Lobier, M. 1 , Dubois, M. 2 & Valdois, S. 1

1 Laboratoire de Psychologie et Neurocognition, CNRS UMR 5105, Université Pierre Mendès-France, Grenoble, France
2 Laboratoire Cognition, Langage et Développement, Université Libre de Bruxelles, Brussels, Belgium

In this study, we explored how parallel processing skills develop and relate to reading speed from ages 7 to 11. Parallel processing skills were evaluated using two different visual attention theoretical frameworks. The Visual-Attention Span, defined as the number of individual visual elements that can be processed in parallel, was evaluated using a global report task. The Theory of Visual Attention uses performance on multi-element parallel processing to compute two parameters: visual processing speed (C) and visual apprehension span (K). Text and single word reading speed were evaluated. Results show that both the Visual-Attention Span and visual processing speed increase significantly from ages 7 to 11 contrary to visual apprehension span. Multiple-regression analyses show that the VA span relates to TVA parameters. However, once the effects of age have been taken into account, only the Visual-Attention span explains a significant part of the remaining reading speed variance. These results emphasize the role of visual attention mechanisms involved in parallel processing in reading speed. They support the relevance of reading models that include parallel processing visual attention mechanisms. Results further suggest a potential specificity of parallel processing when applied to horizontally displayed elements.




PS_3.089 - Early Use of Spanish Verbal Gender Markers to Anticipate a Referent

Arias-Trejo, N. & Alva Canto, E. A.

Facultad de Psicologia, Universidad Nacional Autonoma de Mexico, UNAM, Mexico City

In Spanish, the most common rule for assigning gender is that for nouns ending in ‘a’, the grammatical gender is feminine and for nouns ending in ‘o’ is masculine. Toddlers are sensitive to article-noun gender agreement (Lew-Williams & Fernald, 2007). Furthermore, 30-month-olds use adjective gender-markers to infer an unnamed referent (Arias-Trejo, Falcón, & Alva-Canto, 2010). However, at present it remains unclear whether toddlers benefit from exposure to gender information contained in alternative grammatical categories such as verbs. In a preferential looking task (Golinkoff, Hirsch-Pasek, Cauley, & Gordon, 1987), we explored whether the endings ‘lo’ (masculine) and ‘la’ (feminine) at the end of imperative verbs provided toddlers with sufficient information to infer an unnamed referent. In each trial toddlers saw two different-gender pictures and heard an imperative verb with a gender marker included at the end (e.g., míralo or mírala). Thirty-six-month-olds, but not 30-month-olds, correctly inferred the unnamed referent, demonstrating an extraordinary ability to extract gender cues from different grammatical categories other than nouns to correctly infer a target. This ability might enhance a more rapid and accurate online language processing. Age differences suggest a developmental change in toddlers’ ability to capture informative gender cues in online language processing.

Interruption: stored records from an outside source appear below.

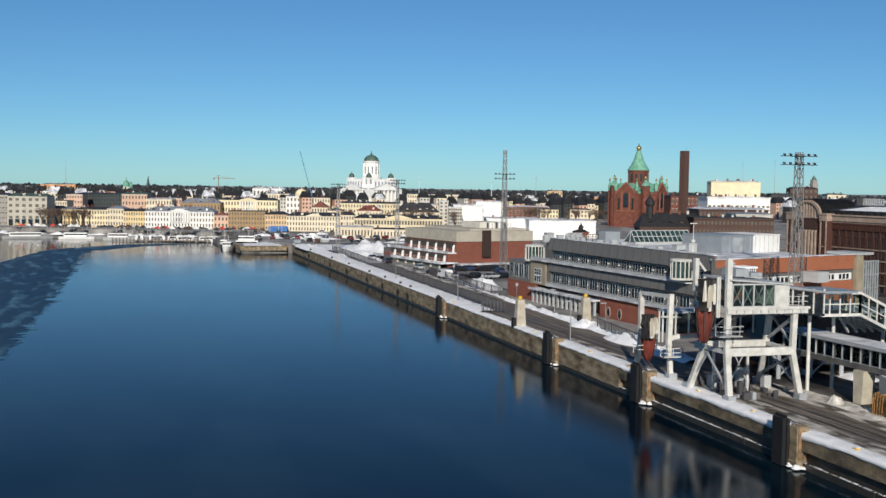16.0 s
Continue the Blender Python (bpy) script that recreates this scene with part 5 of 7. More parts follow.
G_TOP = arched(0.95, 2.3, 0.16, M_BRICK_BROWN, M_GLASS)
G_LOW = arched(1.15, 2.0, 0.2, M_BRICK_BROWN, M_GLASS)
bm = B()
box(bm, -0.01, 0.02, -0.5, 0.5, 0, 1.85, 1)
box(bm, -0.16, 0.02, -0.66, -0.5, 0, 1.95, 0)
box(bm, -0.16, 0.02, 0.5, 0.66, 0, 1.95, 0)
box(bm, -0.06, 0.0, -0.045, 0.045, 0, 1.85, 0)
box(bm, -0.06, 0.0, -0.5, 0.5, 1.0, 1.07, 0)
box(bm, -0.18, 0.0, -0.6, 0.6, -0.1, 0.0, 0)
G_WIN = mesh("window", bm, M_BRICK_BROWN, M_GLASS)
bm = B()
box(bm, -0.02, 0.02, -0.7, 0.7, 0, 2.6, 1)
box(bm, -0.15, 0.02, -0.9, -0.7, 0, 2.7, 0)
box(bm, -0.15, 0.02, 0.7, 0.9, 0, 2.7, 0)
box(bm, -0.08, 0.0, -0.7, 0.7, 1.7, 1.8, 0)
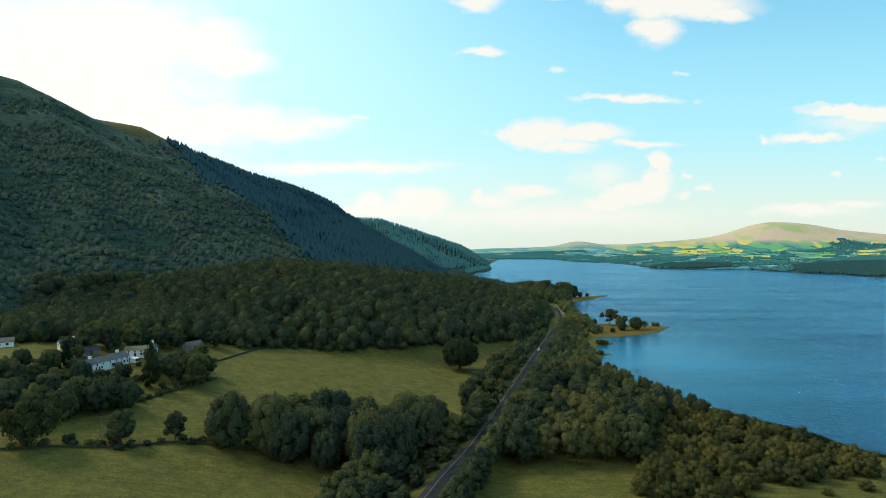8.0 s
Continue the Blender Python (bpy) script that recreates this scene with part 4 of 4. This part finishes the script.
house("house", "white two-storey house with a mossy roof behind the farm", -210.5, 359.5, -72, 10.0, 5.5, 3.7, 5.3, WHITEWASH, MOSSY,
      [(a, 2.35, 0.8, 0.8) for a in (-3, 0, 3)] + [(a, 0.8, 1.0, 1.2) for a in (-3.4, 3)], (0,), ())
house("house", "white gabled house half hidden behind a tall tree", -206.5, 368, 12, 7, 5.0, 3.7, 5.6, WHITEWASH, SLATE, [(a, 2.35, 0.8, 0.8) for a in (-2, 2)], (0,), (2.2,), [(0, 2.4, 0.8, 0.8)])
house("cottage", "small cream cottage with a chimney under trees", -244.5, 355, -40, 8, 5.2, 3.3, 5.1, CREAM, SLATE, [(a, 2.1, 0.8, 0.7) for a in (-2.5, 1.5)] + [(2.5, 0.7, 0.9, 1.0)], (-0.5,), (3.0,), [(0, 2.4, 0.8, 0.8)])
house("outhouse", "low grey slate-roofed outhouse beside the farm", -231, 348, -35, 12, 6, 2.4, 4.2, STONE, SLATE, [(-2, 0.9, 0.8, 0.8)], (2,), ())
house("barn", "grey field-stone barn with a slate roof", -191.5, 386, -30, 10, 6.0, 3.3, 5.4, STONE, SLATE, [(-2.5, 1.6, 0.6, 0.8)], (1.0,), ())
house("bungalow", "long white bungalow with a grey roof at the wood's edge", -287, 360, -53, 17, 6.5, 2.7, 4.6, WHITEWASH, SLATE, [(a, 0.9, 1.3, 1.1) for a in (-6, -2.5, 2, 5.5)], (0,), ())


# ---- field walls ----
def field_wall(points, seed, label):
    """A dry-stone wall of single stones on a line of corners."""
    rng = random.Random(seed)
    wall = tagged(empty("field_wall"), label, "wall", kind="structure")
    stones = []
    for k in range(4):
        bm = bmesh.new()
        for v in box_bm(bm, 1.0, 0.5, 0.45):
            v.co += Vector((rng.uniform(-0.08, 0.08), rng.uniform(-0.07, 0.07), rng.uniform(-0.06, 0.06)))
        stones.append(from_bm("stone", bm, DARK_STONE))
    for a, b in zip(points, points[1:]):
        n = int(math.dist(a, b) / 1.02)
        turn = math.degrees(math.atan2(b[1] - a[1], b[0] - a[0]))
        for k in range(n):
            for course in range(2):
                s = (k + 0.5 + 0.4 * course) / n
                x, y = a[0] + (b[0] - a[0]) * s, a[1] + (b[1] - a[1]) * s
                part("stone", rng.choice(stones), wall, at=pose(x, y, float(height(x, y)) - 0.08 + 0.44 * course, rng.uniform(-5, 5), 0, turn + rng.uniform(-6, 6)))
    return wall


# first two walls stand in for hedges
field_wall([(-196, 237), (-179, 247), (-162, 253), (-147, 264), (-128, 269)], 1, "low dark dry-stone wall in place of a hedge between two fields")
field_wall([(-177, 296), (-169, 321), (-161, 343)], 2, "low dry-stone wall in place of a hedge along the garden")
field_wall([(-172, 372), (-163, 408), (-154, 422)], 3, "low dry-stone wall below the wood")


# ---- poles, sign, cars, buoys ----
def telegraph_pole(x, y, tall, arms):
    pole = empty("telegraph_pole")
    v, f = tube([(0, 0, -0.5), (0, 0, tall * 0.5), (0, 0, tall)], [0.17, 0.15, 0.12], 8)
    part("pole", mesh_of("pole", v, f, POLEWOOD, True), pole)
    for k in range(arms):
        arm = block("crossarm", 1.9, 0.12, 0.14, POLEWOOD, pole, pose(0, 0.12, tall - 0.35 - 0.6 * k))
        for a in (-0.8, 0.0, 0.8):
            bm = bmesh.new()
            bmesh.ops.create_cone(bm, cap_ends=True, segments=8, radius1=0.07, radius2=0.05, depth=0.22)
            part("insulator", from_bm("insulator", bm, STONE), arm, at=pose(a, 0, 0.24))
    pole.matrix_basis = pose(x, y, float(height(x, y)), 0, 0, plant_rng.uniform(-20, 20))
    return tagged(pole, "weathered wooden telegraph pole in the meadow", "pole", "telegraph poles")


telegraph_pole(-130, 344, 9.0, 1)
telegraph_pole(-171, 260, 7.5, 1)
telegraph_pole(-44, 493, 8.5, 2)
telegraph_pole(-243, 378, 9.0, 1)

sign = empty("road_sign")
v, f = tube([(0, 0, -0.4), (0, 0, 2.6)], [0.05, 0.05], 8)
part("post", mesh_of("post", v, f, METAL, True), sign, "grey steel post")


def plate(corners, thick):
    bm = bmesh.new()
    a, b = [bm.verts.new((x, -thick / 2, z)) for x, z in corners], [bm.verts.new((x, thick / 2, z)) for x, z in corners]
    bm.faces.new(a), bm.faces.new(b[::-1])
    for k in range(len(a)):
        bm.faces.new([a[k], b[k], b[(k + 1) % len(a)], a[(k + 1) % len(a)]])
    return bm


tri = part("warning_triangle", from_bm("warning_triangle", plate([(-0.62, 1.75), (0.62, 1.75), (0, 2.8)], 0.04), RED), sign, "red-edged warning triangle", pose(0, -0.08, 0))
part("face", from_bm("face", plate([(-0.42, 1.87), (0.42, 1.87), (0, 2.58)], 0.02), PAINT), tri, at=pose(0, -0.03, 0))
part("symbol", from_bm("symbol", plate([(-0.06, 1.95), (0.06, 1.95), (0.06, 2.3), (-0.06, 2.3)], 0.02), RUBBER), tri, at=pose(0, -0.05, 0))
sub = part("supplementary_plate", from_bm("supplementary_plate", plate([(-0.55, 1.0), (0.55, 1.0), (0.55, 1.6), (-0.55, 1.6)], 0.03), PAINT), sign, "white plate with two dark bars", pose(0, -0.08, 0))
for z in (1.12, 1.36):
    part("text_bar", from_bm("text_bar", plate([(-0.42, z), (0.42, z), (0.42, z + 0.1), (-0.42, z + 0.1)], 0.02), RUBBER), sub, at=pose(0, -0.025, 0))
sx = float(along(ROAD, 318)) - 7.2
sign.matrix_basis = pose(sx, 318, float(height(sx, 318)), 0, 0, -12)
tagged(sign, "triangular warning sign with a white plate on the road verge", "road sign")


def car(y, lane, paint, label):
    """A saloon: body with bevelled cabin, glass, lamps and four wheels; length along y."""
    c = empty("car")
    bm = bmesh.new()
    vs = box_bm(bm, 1.76, 4.3, 0.62)
    for p in vs:
        if p.co.z > 0.3:
            p.co.x *= 0.94
            p.co.y *= 0.97
    bmesh.ops.bevel(bm, geom=bm.edges[:], offset=0.12, segments=2, affect="EDGES")
    part("body", from_bm("body", bm, paint), c, at=pose(0, 0, 0.28))
    bm = bmesh.new()
    for p in box_bm(bm, 1.6, 2.5, 0.58):
        if p.co.z > 0.3:
            p.co.x *= 0.78
            p.co.y *= 0.66
    bmesh.ops.bevel(bm, geom=bm.edges[:], offset=0.06, segments=2, affect="EDGES")
    cabin = part("cabin", from_bm("cabin", bm, GLASS), c, "dark glass cabin", pose(0, -0.2, 0.88))
    bm = bmesh.new()
    box_bm(bm, 1.26, 1.62, 0.06)
    part("roof", from_bm("roof", bm, paint, 0.02), cabin, at=pose(0, 0, 0.55))
    for px in (-0.8, 0.8):
        for py in (-1.35, 1.35):
            bm = bmesh.new()
            bmesh.ops.create_cone(bm, cap_ends=True, segments=18, radius1=0.32, radius2=0.32, depth=0.22)
            w = part("wheel", from_bm("wheel", bm, RUBBER, 0.02), c, at=pose(px, py, 0.32, 0, 90, 0))
            bm = bmesh.new()
            bmesh.ops.create_cone(bm, cap_ends=True, segments=14, radius1=0.19, radius2=0.17, depth=0.24)
            part("rim", from_bm("rim", bm, METAL), w)
        block("headlight", 0.34, 0.08, 0.14, PAINT, c, pose(px * 0.72, 2.08, 0.58))
        block("tail_light", 0.30, 0.08, 0.16, RED, c, pose(px * 0.76, -2.08, 0.62))
    k = int(np.argmin(np.abs(MIDDLE[:, 1] - y)))
    at = MIDDLE[k] + SIDE[k] * lane
    c.matrix_basis = pose(*at, ROAD_Z[k] - 0.02, 0, 0, math.degrees(math.atan2(SIDE[k][1], SIDE[k][0])))
    return tagged(c, label, "car", "cars on the road")


car(500, -1.9, CARWHITE, "white saloon car on the lakeside road")
car(560, -1.9, CARGREY, "dark grey car on the lakeside road")
car(752, 1.9, CARGREY, "dark car on the bend of the road")

# white specks of unclear kind on the water, built as buoys
for x, y in ((160.8, 387.5), (192.7, 408.8), (201.2, 416.5), (197.7, 406)):
    b = empty("buoy")
    bm = bmesh.new()
    bmesh.ops.create_uvsphere(bm, u_segments=14, v_segments=9, radius=0.24)
    part("float", from_bm("float", bm, PAINT), b, at=pose(0, 0, 0.1))
    bm = bmesh.new()
    bmesh.ops.create_cone(bm, cap_ends=True, segments=8, radius1=0.05, radius2=0.05, depth=0.3)
    part("ring_post", from_bm("ring_post", bm, METAL), b, at=pose(0, 0, 0.42))
    b.matrix_basis = pose(x, y, 0)
    tagged(b, "small white speck on the lake, built as a mooring buoy", "buoy", "mooring buoys")

snag = empty("dead_tree")
pieces = [tube([(0, 0, -0.3), (0.2, 0, 3), (-0.2, 0.1, 6)], [0.32, 0.24, 0.12], 7)]
for k in range(8):
    a, z = k * 2.4, 2.2 + 0.45 * k
    pieces.append(tube([(0.1, 0, z), (1.3 * math.cos(a), 1.3 * math.sin(a), z + 1.0), (2.3 * math.cos(a + 0.3), 2.3 * math.sin(a + 0.3), z + 1.5)], [0.12, 0.08, 0.03], 5))
part("trunk", mesh_of("trunk", *joined(pieces), DEAD, True), snag)
snag.matrix_basis = pose(100, 622, float(height(100, 622)), 4, 6, 0)
tagged(snag, "bleached dead tree with bare branches on the shore", "tree")

# ---- houses of the far shore ----
hamlet = random.Random(33)
count = 0
while count < 26:
    x, y = hamlet.uniform(1150, 3000), hamlet.uniform(2600, 3900)
    if float(inland(x, y)) < 30 or bool(east_wood(np.array([x]), np.array([y]))[0]) or x > 0.7 * y:
        continue
    count += 1
    house("far_house", "small white house among fields on the far shore", x, y, hamlet.uniform(-40, 40) - 90, hamlet.uniform(10, 17), 8, 5.2, 8.4,
          WHITEWASH, SLATE, [(-3, 3, 1.1, 1.2), (3, 3, 1.1, 1.2), (-3, 0.8, 1.1, 1.2), (3, 0.8, 1.1, 1.2)], (0,), (3,))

PS_3.090 - The acquisition of gender agreement in L3 English by Basque/Spanish bilinguals

Imaz, A. & García Mayo, M. d. P.

Euskal Herriko Unibertsitatea/Universidad del País Vasco, Vitoria-Gasteiz, Spain

This paper examines the acquisition of gender agreement in English third person singular possessive pronouns (his/her) by Basque/Spanish bilinguals. Computational (White et al. 2004) and representational (Hawkins and Tsimpli, 2009) accounts within a generative framework disagree about the acquisition of uninterpretable features (i.e. grammatical gender in Spanish) by L2 learners, whereas interpretable features (i.e. gender in English and Basque) are claimed to be acquirable (Sagarra and Herschensohn, 2011). Previous research on Catalan/Spanish (Muñoz, 1991, 1994) and French learners of English (J. White and Ranta, 2002) show gender agreement errors. This study analyzed the L3 (advanced and intermediate level) English interlanguage of 34 Basque/Spanish bilinguals to investigate the possible effect of the internal structure of the determiner phrase (DP) and proficiency on gender agreement errors. Data from oral elicitation and picture description tasks revealed that (i) gender agreement errors were influenced by Spanish syntax, (ii) participants establish gender agreement with the possessee in both animate and inanimate nouns and (iii) advanced learners outperform intermediate learners, although the former still have production problems. Contrary to representational accounts our findings indicate that the acquisition of the interpretable gender feature poses persistent problems for L3 learners.




PS_3.091 - Time course of phonological and orthographic information in written word recognition in children in 5th grade:study in masked priming

Sauval, K. & Casalis, S.

University of Lille North of France

The importance of phonological coding considered under strategic control is widely recognized in the young readers. Our study aims evaluating the role of early, non-strategic phonological information in written word recognition. This study aims to reflect the time course of phonological code in French, compared to the orthographic code that occurs before the phonological information. Fifth graders had to complete a lexical decision task with masked priming. There 2 SOAs: 53 and 65 ms. Each target was paired with 4 different primes: pseudohomophone, orthographic, identification, control. The response latencies varied according to conditions and SOAs. The identity prime is the condition which reduces the processing time over the target. Orthographic and phonological codes involved so dissimilar as the SOA.